TL;DR: When developing a rewriter it becomes important what work needs to be done in what order. And hoisting out redexes makes that clear, whereas continuation passing style and administrative normal form give almost correct but wonkish answers.

Saturday, January 27, 2024

Are All Algol-like Calling Conventions Wrong?

Those who have watched the critically acclaimed "Egel - The Movie" (8 upvotes on lobste.rs) know that I've been dabbling with a small rewriter with a trivialized semantics. The observant viewer might have noticed an off-the-cuff remark in that movie that Egel, since it rewrites, has less need for tail-call optimization, some stuff comes for free.

Let's revisit a small recursive function, factorial: fac 1 = 1 | fac n = n * fac (n-1).

Those who know some compiler theory will know the runtime behaviour of that function if implemented according to the Algol convention for stack machines: for every invocation, a stack frame is created with a dynamic and static link and some space for local variables. The program will subsequently perform its operations within the context of that frame, and for each recursive call, a new stackframe is pushed to the stack.

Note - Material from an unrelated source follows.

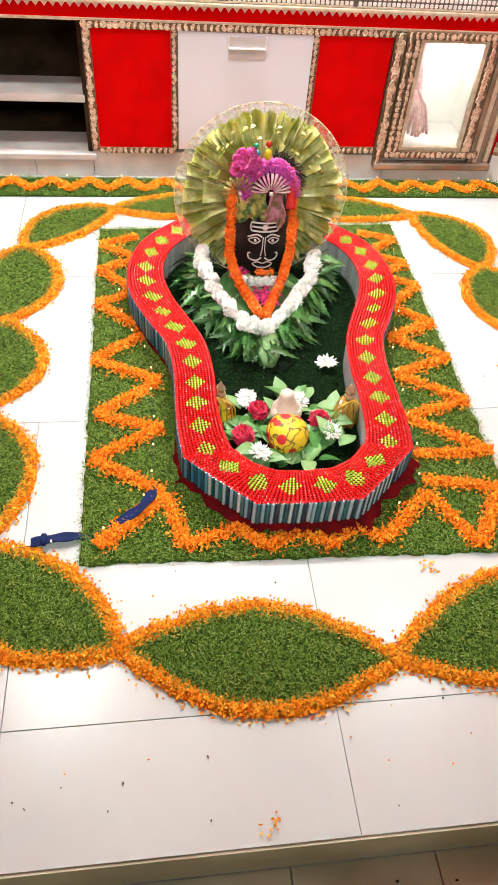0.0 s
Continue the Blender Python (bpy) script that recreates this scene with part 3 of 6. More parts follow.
def bed(name, poly, h, material, label, category, amount=0.006, parent=None):
    """A low heap over an outline: flat top, sloped frayed edge."""
    rp = ragged(poly, amount)
    c = np.mean(np.asarray(rp), 0)
    bm = bmesh.new()
    lowv = [bm.verts.new((x, y, 0.0015)) for x, y in rp]
    topv = []
    for x, y in rp:
        d = np.array((x, y)) - c
        l = np.linalg.norm(d)
        q = c + d * max(0.0, (l - h * 1.1) / l)
        topv.append(bm.verts.new((q[0], q[1], h)))
    m = len(rp)
    for k in range(m):
        bm.faces.new((lowv[k], lowv[(k + 1) % m], topv[(k + 1) % m], topv[k]))
    bm.faces.new(topv)
    ob = part(name, bm, material, parent)
    return ob if parent else tagged(ob, label, category)


def grass_patch(name, poly, label, h=0.006, density=42000, group=""):
    patch = empty(name, label, "grass", group=group)
    bed("grass_bed", poly, h, GRASS_BASE, "", "", parent=patch)
    p = fill(ragged(poly, 0.008), density)
    p = p + rng.normal(0, 0.0055, p.shape)
    z = np.full((len(p), 1), h)
    scatter("grass_litter", np.hstack([p, z]), 0.0092, 0.0019, GRASS, 0.005, 0.6, "", "", parent=patch, curl=0.1)
    return patch


def ribbon_points(path, width, per_m2, jitter=0.35):
    """Random places along a band round a polyline, thicker in the middle."""
    path = np.asarray(path, float)
    seg = np.linalg.norm(np.diff(path, axis=0), axis=1)
    n = int(seg.sum() * width * per_m2)
    k = rng.choice(len(seg), n, p=seg / seg.sum())
    t = rng.uniform(0, 1, n)[:, None]
    d = np.diff(path, axis=0)[k]
    nv = np.stack([-d[:, 1], d[:, 0]], 1) / (np.linalg.norm(d, axis=1)[:, None] + 1e-9)
    off = np.clip(rng.normal(0, 0.43, n), -1.6, 1.6)
    p = path[k] + d * t + nv * (off * width / 2)[:, None]
    h = 0.007 * np.clip(1 - np.abs(off), 0, 1)
    return np.hstack([p, h[:, None]])


def petal_band(name, paths, width, label, h=0.005, base_z=0.0, density=95000, core=0.30, mats=None):
    band = empty(name, label, "petals")
    bm = bmesh.new()
    for path in paths:
        prev = None
        pa = [Vector((x, y, 0)) for x, y in path]
        for i, q in enumerate(pa):
            d = (pa[min(i + 1, len(pa) - 1)] - pa[max(i - 1, 0)])
            d = d.normalized() if d.length > 1e-9 else Vector((1, 0, 0))
            nv = Vector((-d.y, d.x, 0))
            w = width * core * (1 + 0.45 * noise.noise((q.x * 45, q.y * 45, 1.0)))
            ring = [bm.verts.new(q + nv * (w * s) + Vector((0, 0, base_z + hz))) for s, hz in ((-1, 0.001), (-0.5, h), (0.5, h), (1, 0.001))]
            if prev:
                for k in range(3):
                    bm.faces.new((prev[k], prev[k + 1], ring[k + 1], ring[k]))
            prev = ring
    part("petal_bed", bm, mats[1] if mats else PETAL_BASE, band)
    pp = np.vstack([ribbon_points(p, width, density) for p in paths])
    pp[:, 2] += base_z
    scatter("petal_litter", pp, 0.0085, 0.0050, mats[0] if mats else PETAL, 0.005, 0.8, "", "", parent=band, curl=0.5)
    return band


def densify(pts, step=0.012):
    out = []
    for a, b in zip(pts, pts[1:]):
        a, b = np.array(a), np.array(b)
        n = max(1, int(np.linalg.norm(b - a) / step))
        out += [tuple(a + (b - a) * i / n) for i in range(n)]
    return out + [tuple(pts[-1])]


# the grass mat under the basin
MAT = [(-0.506, -1.585), (0.412, -1.612), (0.428, -0.33), (-0.505, -0.362)]
MAT_H = 0.006
grass_patch("grass_mat", MAT, "rectangular mat of cut green grass on the marble", MAT_H, 110000)

# leaf-shaped beds in a ring: junctions of the chain of leaves
JOINTS = [(-0.467, -0.240), (-0.715, -0.462), (-0.748, -0.817), (-0.770, -1.145), (-0.690, -1.508), (-0.425, -1.765),
          (0.068, -1.822), (0.550, -1.695), (0.700, -1.290), (0.667, -0.917), (0.652, -0.587), (0.521, -0.272), (0.02, -0.19)]
BULGE = [0.078, 0.108, 0.114, 0.106, 0.094, 0.098, 0.102, 0.100, 0.114, 0.110, 0.092, 0.068, 0.070]
SHIFT = [-0.032, 0.012, 0.022, 0.005, -0.036, -0.006, -0.012, 0.0, 0.010, -0.010, -0.050, 0.0, 0.0]
BLUNT = [0.68, 0.66, 0.66, 0.75, 0.85, 0.92, 0.92, 0.90, 0.72, 0.66, 0.66, 0.85, 0.85]
for k, (p, q) in enumerate(zip(JOINTS, JOINTS[1:] + JOINTS[:1])):
    p, q = np.array(p), np.array(q)
    if k == 4:
        p = np.array((-0.700, -1.525))
    d = q - p
    L = np.linalg.norm(d)
    d /= L
    nv = np.array((-d[1], d[0]))
    side = []
    for s in (-1, 1):
        row = []
        for i in range(33):
            t = i / 32
            w = BULGE[k] * (math.sin(math.pi * t) ** BLUNT[k] if 0 < t < 1 else 0.0)
            row.append(tuple(p + d * L * t + nv * (w * s + SHIFT[k] * max(0.0, math.sin(math.pi * t)) ** BLUNT[k])))
        side.append(row)
    wob = [0.006 * noise.noise((k * 3.1, i * 0.35, 0.0)) for i in range(33)]
    side = [[(x + wob[i] * nv[0], y + wob[32 - i] * nv[1]) for i, (x, y) in enumerate(row)] for row in side]
    poly = side[0] + side[1][::-1][1:-1]
    grass_patch("grass_leaf", poly, "leaf-shaped bed of cut grass edged with marigold petals", 0.005, 115000, "grass leaves in a ring")
    petal_band("marigold_outline", [side[0], side[1]], 0.046, "orange marigold petal outline round a grass leaf", h=0.007)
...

Egel in contrast, will rewrite a redex to another number of redexes. For a stack machine that corresponds to removing the callee's stack frame entirely and pushing several stack frames with work to be done to the stack. Hence my remark that there's less need for tail-call optimization, for simple recursive functions that consume constant stack space you get that for free. Also noteworthy, tail-call optimization module cons comes for free too.

And that begs the question of whether other calling conventions are wrong, at least for ML-like languages.